Recorded information
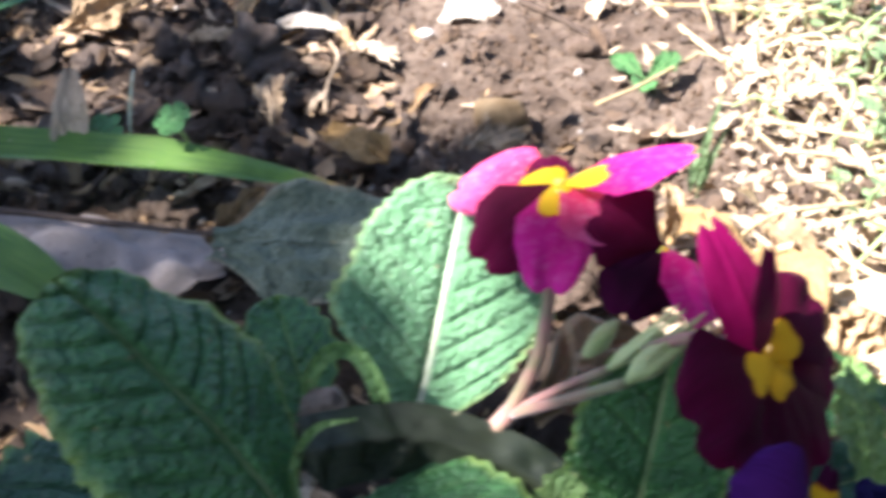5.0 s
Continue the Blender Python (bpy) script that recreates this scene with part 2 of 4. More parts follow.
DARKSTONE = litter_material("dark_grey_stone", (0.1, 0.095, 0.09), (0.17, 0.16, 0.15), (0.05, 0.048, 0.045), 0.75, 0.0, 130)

n = Nodes("garden_soil")
soil = n.mix(n.span(n.noise(28, 5, 0.65), 0.35, 0.65), (0.15, 0.106, 0.073), (0.32, 0.238, 0.168))
soil = n.mix(n.span(n.noise(240, 5, 0.7), 0.35, 0.7), soil, (0.07, 0.047, 0.031))
soil = n.mix(n.span(n.noise(900, 3, 0.7), 0.6, 0.75, 0, 0.6), soil, (0.24, 0.18, 0.13))
n.bump(n.maths("ADD", n.noise(420, 6, 0.8), n.noise(1700, 4, 0.75)), 1.0, 0.0022)
soil = n.mix(n.attr("bed_tone"), soil, n.mix(n.span(n.noise(300, 5, 0.7), 0.35, 0.7), (0.022, 0.015, 0.011), (0.055, 0.038, 0.026)))
SOIL = n.done(soil, 0.95, 0.15)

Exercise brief
Repeat exactly the lines above, starting with the line that contains "Continue the Blender" and ending with the last line, both included, and nothing else.

Exercise result
Continue the Blender Python (bpy) script that recreates this scene with part 2 of 4. More parts follow.
DARKSTONE = litter_material("dark_grey_stone", (0.1, 0.095, 0.09), (0.17, 0.16, 0.15), (0.05, 0.048, 0.045), 0.75, 0.0, 130)

n = Nodes("garden_soil")
soil = n.mix(n.span(n.noise(28, 5, 0.65), 0.35, 0.65), (0.15, 0.106, 0.073), (0.32, 0.238, 0.168))
soil = n.mix(n.span(n.noise(240, 5, 0.7), 0.35, 0.7), soil, (0.07, 0.047, 0.031))
soil = n.mix(n.span(n.noise(900, 3, 0.7), 0.6, 0.75, 0, 0.6), soil, (0.24, 0.18, 0.13))
n.bump(n.maths("ADD", n.noise(420, 6, 0.8), n.noise(1700, 4, 0.75)), 1.0, 0.0022)
soil = n.mix(n.attr("bed_tone"), soil, n.mix(n.span(n.noise(300, 5, 0.7), 0.35, 0.7), (0.022, 0.015, 0.011), (0.055, 0.038, 0.026)))
SOIL = n.done(soil, 0.95, 0.15)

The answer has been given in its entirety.